By Funai

Interstellar Fantasy Pic 1

  • Less intense than M.A.C.H 3 but much more beautiful to look at, Japanese-maker Funai's Interstellar (also known as "Interstellar Fantasy") sports around 40 different laserdisc backgrounds depicting alien cityscapes and fantasy works, all keyed to a moody, Tangerine Dream-like synthesizer soundtrack that rates as one of the best music ever heard in a videogame. The laser images (designed by Japanese computer-graphics house Gakken) are a hard-edged, brilliantly colored and seamless Space Odyssey phantasmagoria of frozen planets spinning in the void, mountanous desert landscapes criss-crossed by what look like forcefield grids, odd clusters of skeletal buildings that may or may not be spaceports, etc. Superimposed on the Welcome-to-Jupiter backgrounds is a fairly standard alien-blasting video game, modeled after Galaga lines but with some novel additions, such as a feature that lets you fire at different angles instead of only straight ahead, and bombing sequences that follow the alien attack runs at regular intervals.

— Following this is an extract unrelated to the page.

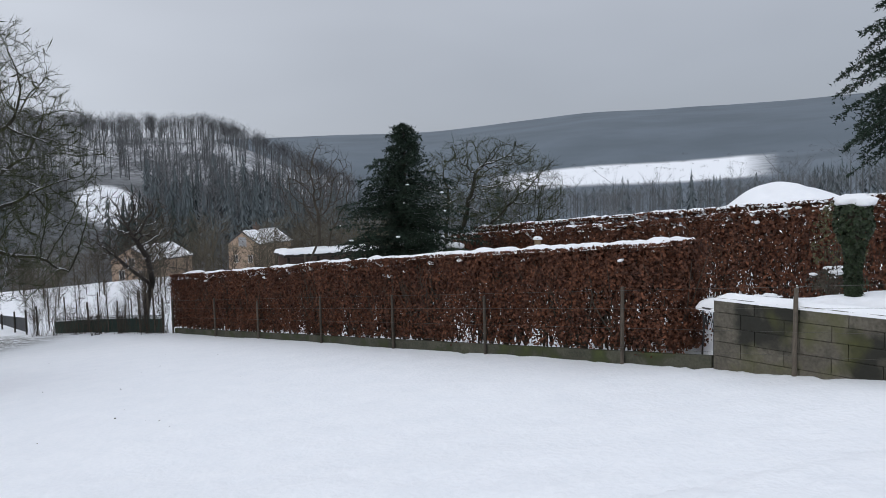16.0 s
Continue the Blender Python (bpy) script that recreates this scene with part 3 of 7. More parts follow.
def hedge(name, path, height, thick, leaf_mat, stem_mat, leaf, per_m, label, seed, bare=0.35, snow=0.09, snow_gap=0.0, top_wave=0.06, category="hedge", ground=None, stems=2.2, snow_wide=0.9, snow_end=0.0, dots=60, holes=0.75):
    """A clipped hedge along a path of (x, y, base z, height): stems, leaves on its faces and top, and snow on top."""
    rnd = random.Random(seed)
    x0, y0, z0 = path[0][:3]
    thing = empty(name, x0, y0, z0, 0, label, category)
    leaves, wood = Tubes(), Tubes()
    seglen = [math.hypot(path[i + 1][0] - path[i][0], path[i + 1][1] - path[i][1]) for i in range(len(path) - 1)]
    total = sum(seglen)

    def at(s):
        for i, q in enumerate(seglen):
            if s <= q or i == len(seglen) - 1:
                u = max(0, min(1, s / q))
                p, r = path[i], path[i + 1]
                d = Vector((r[0] - p[0], r[1] - p[1], 0)).normalized()
                return Vector((p[0] + (r[0] - p[0]) * u - x0, p[1] + (r[1] - p[1]) * u - y0, p[2] + (r[2] - p[2]) * u - z0)), d, p[3] + (r[3] - p[3]) * u
            s -= q

    for k in range(int(total * stems)):
        s = rnd.uniform(0.1, total - 0.1)
        p, d, h = at(s)
        nrm = Vector((d.y, -d.x, 0))
        q = p + nrm * rnd.uniform(-0.15, 0.15)
        for b in range(5):
            tip = q + d * rnd.uniform(-0.5, 0.5) + nrm * rnd.uniform(-0.5, 0.5) * thick + Vector((0, 0, h * rnd.uniform(0.55, 0.97)))
            mid = q.lerp(tip, 0.5) + Vector((rnd.uniform(-0.1, 0.1), rnd.uniform(-0.1, 0.1), 0))
            wood.tube([q, mid, tip], [0.018, 0.011, 0.004], 4, False)
    n = int(total * per_m)
    for k in range(n):
        s = rnd.uniform(0, total)
        p, d, h = at(s)
        nrm = Vector((d.y, -d.x, 0))
        hh = h * (1 + top_wave * noise.noise(Vector((s * 0.8, seed, 0))) / max(h, 0.1))
        kind = rnd.random()
        if kind < 0.20:
            w = rnd.uniform(-0.5, 0.5) * thick
            c = p + nrm * w + Vector((0, 0, hh - abs(rnd.gauss(0, 0.06))))
            aim = (0, 0, 1)
        elif kind < 0.26:
            end = 0 if rnd.random() < 0.5 else total
            p, d, h = at(end)
            c = p + d * rnd.gauss(0, 0.08) + nrm * rnd.uniform(-0.5, 0.5) * thick + Vector((0, 0, h * rnd.uniform(0.05, 1)))
            aim = tuple(d * (-1 if end == 0 else 1))
        else:
            u = rnd.random() ** 0.8
            if u < bare and rnd.random() < 0.78 - 0.9 * noise.noise(Vector((s * 1.3, u * 3, seed))):
                continue
            if noise.noise(Vector((s * 2.6, u * h * 2.6, seed + 3))) < -0.22 and rnd.random() < holes:
                continue
            side = 1 if rnd.random() < 0.72 else -1
            bulge = 0.06 * noise.noise(Vector((s * 1.1, u * h * 1.1, seed + 1))) * 2
            c = p + nrm * side * (thick * 0.5 + bulge - abs(rnd.gauss(0, 0.16)) * 1.2) + Vector((0, 0, hh * u))
            aim = tuple(nrm * side)
        leaf_shell(rnd, leaves, c, leaf * rnd.uniform(0.7, 1.25), aim=aim)
    part("foliage", leaves.mesh("foliage", leaf_mat), None, thing)["kind"] = "stuff"
    part("stem_growth", wood.mesh("stem_growth", stem_mat), None, thing)["kind"] = "stuff"
    if snow:
        vs, fs = [], []
        ns, nw = int(total / 0.08), 8
        for i in range(ns + 1):
            s = total * i / ns
            p, d, h = at(s)
            nrm = Vector((d.y, -d.x, 0))
            cover = 1 if snow_gap <= 0 else smooth(snow_gap - 0.12, snow_gap + 0.12, noise.noise(Vector((s * 1.7, seed, 5))) * 0.9 + 0.5 + abs(snow_end) * smooth(0.62, 0.86, s / total if snow_end > 0 else 1 - s / total))
            hh = h * (1 + top_wave * noise.noise(Vector((s * 0.8, seed, 0))) / max(h, 0.1))
            for k in range(nw + 1):
                v = k / nw
                e = min(1, min(v, 1 - v) * 5, s / 0.1, (total - s) / 0.1)
                wob = 0.16 * noise.noise(Vector((s * 3.2, v * 3, seed)))
                c = p + nrm * ((v - 0.5) * thick * snow_wide + wob * thick * 0.4) + Vector((0, 0, hh - 0.05 + cover * snow * math.sqrt(max(0, e * (2 - e))) * (1 + 0.9 * noise.noise(Vector((s * 3.5, v * 2.5, seed + 2)))) - (1 - cover) * 0.12))
                vs.append(tuple(c))
        for i in range(ns):
            for k in range(nw):
                q = i * (nw + 1) + k
                fs.append((q, q + 1, q + nw + 2, q + nw + 1))
        part("snow_cover", mesh_of("snow_cover", vs, fs, [SNOW_SOFT], True), None, thing, "snow lying along the clipped top")
        # loose clumps caught in the outer twigs
        clumps = bmesh.new()
        for k in range(dots):
            p, d, h = at(rnd.uniform(0, total))
            nrm = Vector((d.y, -d.x, 0))
            r = rnd.uniform(0.03, 0.085)
            c = p + nrm * rnd.uniform(0.2, 0.52) * thick * rnd.choice((1, 1, -1)) + Vector((0, 0, h - abs(rnd.gauss(0, 0.16)) + 0.03))
            bmesh.ops.create_icosphere(clumps, subdivisions=1, radius=1, matrix=Matrix.LocRotScale(c, Euler((rnd.uniform(-0.4, 0.4), rnd.uniform(-0.4, 0.4), rnd.uniform(0, 6))), (r * rnd.uniform(0.8, 1.7), r, r * rnd.uniform(0.4, 0.7))))
        for f in clumps.faces:
            f.smooth = True
        part("snow_clumps", clumps, SNOW_SOFT, thing)["kind"] = "stuff"
    return thing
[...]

  • In Interstellar, you control a bottom-screen spaceship, the "Ferald Runner," and combat hordes of hostile for points in each of an assortment of colorful worlds. As in most laserdisc games, all of the backgrounds are disc-based; each planet is nicely represented by a combination of computer animation and special effects film footage. The spaceship and all of the game's adversaries are generated by the machine's computer hardware. The Ferald Runner is armed with both rapid-fire lasers (controlled by either a joystick-mounted trigger or a console-mounted "Fazer" button) and bombs (dropped by pressing the console-mounted "Burn" button). As the contest begins, you blast off from your home base and head for space (in an attractive computer-animated scene). You're then transported to your first alien world, where you fly over a hilly landscape that is blanketed with computer-generated contour lines. Immediately, squadrons of hostile spaceships appear in the distance on the horizon. The aliens will fly and swoop torwards your ship in the foreground and attempt to crash into it kamikaze-style before they fly off of the bottom of the screen. If an alien crashes into the Ferald Runner, you'll lose one of your three initial ships (bonus ships are earned at prset intervals). Points are scored, as you would imagine, by blasting the alien attackers with your lasers. Bonus points, meanwhile, may be earned by destroying four alien ships in rapid successions. This actually isn't very difficult (at least not in the first wave) -- you can often wipe out an entire formation before they clear the horizon if you're quick on the trigger.

    Interstellar Fantasy Pic 2

  • After clearing the skies of attackers, you'll be whisked to the second alien world featuring dark, crystalline landscape that is brightened by intermittent energy beams. here, the battle becomes more involving as you're pitted against two different types of attackers; swarms of Galaxian-like fighters that swoop and dive at you, and formations of bomb-dropping flying saucers the cruise overhead. Since the saucers fly out of your effective firing range, the best you can do is avoid the bombs that they drop. Later in the wave, clusters of land-mounted bases appear on the planet's surface and the overhead bombers take a well-earned rest. These bases can be destroyed by aligning them with a set of on-screen crosshairs and pressing the bomb-releasing "Burn" button (while, at the same time, continuing to do battle with the kamikaze fighters).

  • The third planet is an eerie world made up of hypnotically-swirling colorful nebulae. Here, the swarms of diving alien fighters and bomb-dropping saucers are joined on the screen by armies of land-based moving tanks. If you survive long enough, they are later joined by yet another enemy, the Delta UFO. The UFO is a large, triangular spaceship that swoops in from the distance to directly attack the Ferald Runner. This powerful craft can only be destroyed by landing eight direct hits in the notch located on the nose of the UFO.

  • The 3-D game graphics (aliens get bigger the closer they get to you) are well done and hi-res enough not to look out of place against the laser background, and the laser sequences change with next to no visible gaps. But while Interstellar is a fulsome trip for the eyes and ears -- and fun to play just for the reward of seeing new sequences and hearing more music -- the retread gameplay kept it from ever becoming an arcade hotshot's delight.